>> Begin

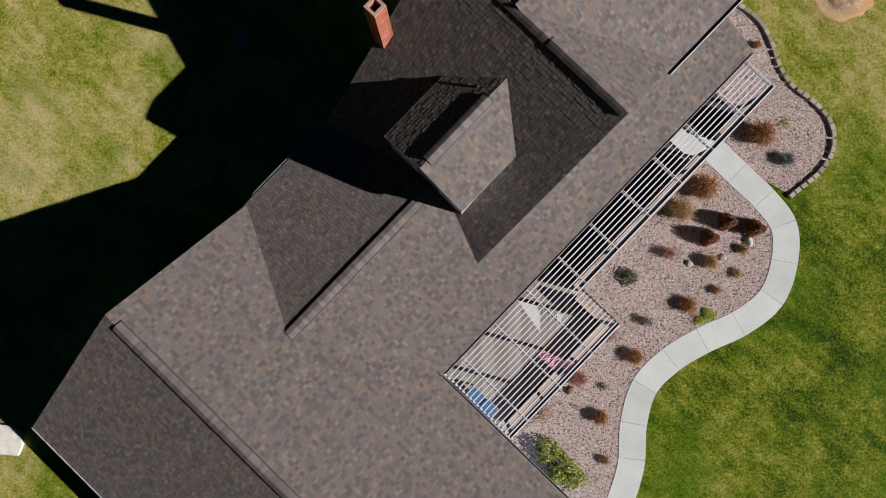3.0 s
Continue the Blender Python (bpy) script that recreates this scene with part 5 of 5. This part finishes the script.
pedestal(7.5, 35.72, 0.95, "grey plastic utility pedestal in the lawn")
pedestal(6.0, 39.05, 0.85, "brown utility pedestal with an orange marker post", True)
stake = empty("garden_stake", "thin dark stake beside a tiny shrub", "stake", pose(19.35, -2.95, 0))
part("rod", tube_mesh("rod", [(0, 0, 0), (0, 0, 1.35)], [0.02, 0.015], DARK_METAL), stake)
v, f = cloud(160, 0.3, 0.3, 0.04)
tagged(new("shrub", mesh_np("shrub", v, f, EVERGREEN)), "tiny dark shrub by a stake", "shrub").matrix_basis = pose(19.45, -3.05, 0)


# ---- things in the shade behind the house ----
def condenser(x, y):
    c = empty("air_conditioner", "square outdoor air-conditioner unit with a round fan grille", "air conditioner", pose(x, y, 0, 0, 0, -44.3))
    part("pad", box("pad", -0.41, -0.41, 0, 0.41, 0.41, 0.08, DARK_STONE), c)
    part("cabinet", box("cabinet", -0.40, -0.40, 0.08, 0.40, 0.40, 0.98, GALV, 0.03), c)
    part("fan_well", tube_mesh("fan_well", [(0, 0, 0.983), (0, 0, 0.99)], [0.32, 0.32], DARK_METAL, 24), c)
    for r in (0.12, 0.2, 0.28):
        bm = bmesh.new()
        ring = [Vector((math.cos(a * math.pi / 12) * r, math.sin(a * math.pi / 12) * r, 1.0)) for a in range(25)]
        v, f = tube(ring, [0.008] * 25, 4)
        bm.free()
        part("grille_ring", mesh_of("grille_ring", v, f, GALV), c)
    for k in range(4):
        a = k * math.pi / 4
        part("grille_bar", bar("grille_bar", (-math.cos(a) * 0.32, -math.sin(a) * 0.32, 1.008), (math.cos(a) * 0.32, math.sin(a) * 0.32, 1.008), 0.012, 0.01, GALV), c)


condenser(-2.95, 18.75)
lid = empty("tank_lid", "round blue-green plastic tank lid in the lawn", "lid", pose(-9.13, 20.37, 0))
part("rim", tube_mesh("rim", [(0, 0, 0), (0, 0, 0.09)], [0.30, 0.30], BLUE_CLOTH, 24), lid)
part("cover", tube_mesh("cover", [(0, 0, 0.09), (0, 0, 0.12), (0, 0, 0.13)], [0.27, 0.24, 0.05], BLUE_CLOTH, 24), lid)
meter = empty("electric_meter", "grey meter box on the rear wall by the chimney", "meter box", HOUSE)
part("cabinet", box("cabinet", -14.3, 10.3, 1.2, -14.12, 10.75, 2.0, GREY_PLASTIC, 0.01), meter)
part("dial", tube_mesh("dial", [(-14.3, 10.52, 1.7), (-14.4, 10.52, 1.7)], [0.09, 0.08], GALV, 16), meter)
part("pipe", tube_mesh("pipe", [(-14.25, 10.52, 2.0), (-14.25, 10.52, 2.9)], [0.03, 0.03], GALV, 8), meter)


# ---- vehicle and wheel stop on the pad ----
def car(m):
    """A black sport-utility car; x runs forward, y to its left, the wheels at z 0."""
    c = empty("car", "black sport-utility car with white lettering on its side", "car", m)

    def loft(name, rows, material, label="", bev=True):
        v, f, k = [], [], 8
        for x, w, z0, z1, wt in rows:
            v += [(x, -w, z0 + 0.08), (x, -w * 1.0, (z0 + z1) / 2), (x, -wt, z1 - 0.05), (x, -wt * 0.92, z1), (x, wt * 0.92, z1), (x, wt, z1 - 0.05), (x, w, (z0 + z1) / 2), (x, w, z0 + 0.08)]
        for i in range(len(rows) - 1):
            f += [(i * k + j, i * k + (j + 1) % k, (i + 1) * k + (j + 1) % k, (i + 1) * k + j) for j in range(k)]
        f += [tuple(range(k))[::-1], tuple(range(len(v) - k, len(v)))]
        return part(name, mesh_of(name, v, f, material, True), c, label)
    loft("body", [(-2.45, 0.80, 0.42, 0.95, 0.78), (-2.35, 0.95, 0.34, 1.08, 0.92), (-1.4, 0.99, 0.28, 1.12, 0.95), (0.0, 0.99, 0.28, 1.12, 0.95), (0.95, 0.99, 0.28, 1.10, 0.93), (1.9, 0.97, 0.3, 1.02, 0.88), (2.35, 0.90, 0.36, 0.92, 0.82), (2.45, 0.75, 0.42, 0.80, 0.70)], PAINT_BLACK)
    loft("cabin", [(-2.35, 0.84, 1.0, 1.15, 0.80), (-2.1, 0.88, 1.0, 1.74, 0.72), (-1.2, 0.9, 1.0, 1.84, 0.74), (0.0, 0.9, 1.0, 1.83, 0.73), (0.35, 0.9, 1.0, 1.74, 0.70), (1.1, 0.88, 1.0, 1.14, 0.82)], PAINT_BLACK)
    for s in (-1, 1):
        for x0, x1 in ((-2.0, -1.25), (-1.15, -0.3), (-0.2, 0.55)):
            p = [(x0, s * 0.905, 1.17), (x1, s * 0.905, 1.17), (x1 - (0.18 if x1 > 0.5 else 0), s * 0.80, 1.66), (x0 + (0.1 if x0 < -1.9 else 0), s * 0.80, 1.66)]
            part("window", prism("window", p, (0, s * 0.012, 0.004), GLASS), c, "dark tinted side window")
            part("window_trim", bar("window_trim", (x0, s * 0.925, 1.155), (x1, s * 0.925, 1.155), 0.012, 0.02, ALLOY), c)
        part("roof_edge", bar("roof_edge", (-2.0, s * 0.76, 1.80), (0.1, s * 0.76, 1.80), 0.015, 0.02, ALLOY), c)
        part("roof_rail", bar("roof_rail", (-1.9, s * 0.66, 1.88), (0.1, s * 0.66, 1.88), 0.03, 0.04, ALLOY), c, "bright roof rail")
        part("running_board", box("running_board", -0.95, s * 1.03 - 0.09, 0.32, 0.95, s * 1.03 + 0.09, 0.37, DARK_METAL), c)
        part("mirror", box("mirror", 0.6, s * 1.08 - 0.12, 1.05, 0.75, s * 1.08 + 0.12, 1.22, PAINT_BLACK, 0.03), c)
        part("headlight", box("headlight", 2.2, s * 0.72 - 0.16, 0.74, 2.42, s * 0.72 + 0.16, 0.88, GLASS, 0.03), c)
        part("tail_light", box("tail_light", -2.44, s * 0.80 - 0.08, 0.8, -2.36, s * 0.80 + 0.08, 1.1, RED), c, "red tail light")
        # rows of unreadable lettering and a plain emblem on the doors
        def side(x, z):
            return (x, s * (0.925 - (z - 1.17) * 0.2143), z)
        for x0, x1, z in ((-1.98, -1.88, 1.34), (-1.80, -1.34, 1.46), (-1.80, -1.34, 1.34), (-1.08, -0.96, 1.36), (-0.86, -0.36, 1.24)):
            part("lettering", prism("lettering", [side(x0, z), side(x1, z), side(x1, z + 0.075), side(x0, z + 0.075)], (0, s * 0.006, 0), WHITE_PRINT), c, "white lettering bar")
        part("emblem", prism("emblem", [side(-0.82, 1.34), side(-0.42, 1.34), side(-0.52, 1.46), side(-0.60, 1.56), side(-0.70, 1.45)], (0, s * 0.006, 0), BLUE_PRINT), c, "pale blue and white emblem")
        for x in (1.5, -1.45):
            w = part("wheel", tube_mesh("wheel", [(x, s * 0.80, 0.38), (x, s * 0.84, 0.38), (x, s * 1.0, 0.38), (x, s * 1.03, 0.38)], [0.34, 0.38, 0.38, 0.33], RUBBER, 24), c, "black tyre")
            part("rim", tube_mesh("rim", [(x, s * 1.0, 0.38), (x, s * 1.035, 0.38)], [0.24, 0.23], DARK_METAL, 24), w)
            lip = [(x + 0.265 * math.cos(k * math.pi / 12), s * 1.035, 0.38 + 0.265 * math.sin(k * math.pi / 12)) for k in range(25)]
            part("rim_lip", tube_mesh("rim_lip", lip, [0.022] * 25, ALLOY, 6), w, "bright rim lip")
            part("hub", tube_mesh("hub", [(x, s * 1.03, 0.38), (x, s * 1.06, 0.38)], [0.07, 0.055], ALLOY, 16), w)
            for k in range(10):
                a = k * math.pi / 5
                part("spoke", bar("spoke", (x + 0.03 * math.cos(a), s * 1.045, 0.38 + 0.03 * math.sin(a)), (x + 0.24 * math.cos(a), s * 1.045, 0.38 + 0.24 * math.sin(a)), 0.045, 0.02, ALLOY), w)
    p = [(1.02, -0.78, 1.17), (1.02, 0.78, 1.17), (0.38, 0.66, 1.72), (0.38, -0.66, 1.72)]
    part("windscreen", prism("windscreen", p, (0.015, 0, 0.012), GLASS), c, "dark windscreen")
    part("rear_window", prism("rear_window", [(-2.33, 0.7, 1.2), (-2.33, -0.7, 1.2), (-2.14, -0.6, 1.66), (-2.14, 0.6, 1.66)], (-0.015, 0, 0.005), GLASS), c)


# the rear left wheel stands by the wheel stop, the tail towards the lawn
CAR_YAW = -28.0
rear = Vector((-17.88, -9.72, 0.03))
car_m = pose(rear.x, rear.y, rear.z, 0, 0, CAR_YAW) @ Matrix.Scale(1.08, 4) @ Matrix.Translation((1.45, -0.98, 0))
car(car_m)
stop = bar("wheel_stop", (-16.95, -7.55, 0.10), (-18.15, -9.35, 0.10), 0.26, 0.17, TIMBER, 0.02)
tagged(new("wheel_stop", stop), "pale timber wheel stop at the pad's edge", "wheel stop")

# single shingles of the steep slope, last
single_shingles()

>> End

OBJECTIVE: Give back exactly the lines from the first line of the data through the line with "0.01, GALV), c)", pictures excluded.

REPLY:
3.0 s
Continue the Blender Python (bpy) script that recreates this scene with part 5 of 5. This part finishes the script.
pedestal(7.5, 35.72, 0.95, "grey plastic utility pedestal in the lawn")
pedestal(6.0, 39.05, 0.85, "brown utility pedestal with an orange marker post", True)
stake = empty("garden_stake", "thin dark stake beside a tiny shrub", "stake", pose(19.35, -2.95, 0))
part("rod", tube_mesh("rod", [(0, 0, 0), (0, 0, 1.35)], [0.02, 0.015], DARK_METAL), stake)
v, f = cloud(160, 0.3, 0.3, 0.04)
tagged(new("shrub", mesh_np("shrub", v, f, EVERGREEN)), "tiny dark shrub by a stake", "shrub").matrix_basis = pose(19.45, -3.05, 0)


# ---- things in the shade behind the house ----
def condenser(x, y):
    c = empty("air_conditioner", "square outdoor air-conditioner unit with a round fan grille", "air conditioner", pose(x, y, 0, 0, 0, -44.3))
    part("pad", box("pad", -0.41, -0.41, 0, 0.41, 0.41, 0.08, DARK_STONE), c)
    part("cabinet", box("cabinet", -0.40, -0.40, 0.08, 0.40, 0.40, 0.98, GALV, 0.03), c)
    part("fan_well", tube_mesh("fan_well", [(0, 0, 0.983), (0, 0, 0.99)], [0.32, 0.32], DARK_METAL, 24), c)
    for r in (0.12, 0.2, 0.28):
        bm = bmesh.new()
        ring = [Vector((math.cos(a * math.pi / 12) * r, math.sin(a * math.pi / 12) * r, 1.0)) for a in range(25)]
        v, f = tube(ring, [0.008] * 25, 4)
        bm.free()
        part("grille_ring", mesh_of("grille_ring", v, f, GALV), c)
    for k in range(4):
        a = k * math.pi / 4
        part("grille_bar", bar("grille_bar", (-math.cos(a) * 0.32, -math.sin(a) * 0.32, 1.008), (math.cos(a) * 0.32, math.sin(a) * 0.32, 1.008), 0.012, 0.01, GALV), c)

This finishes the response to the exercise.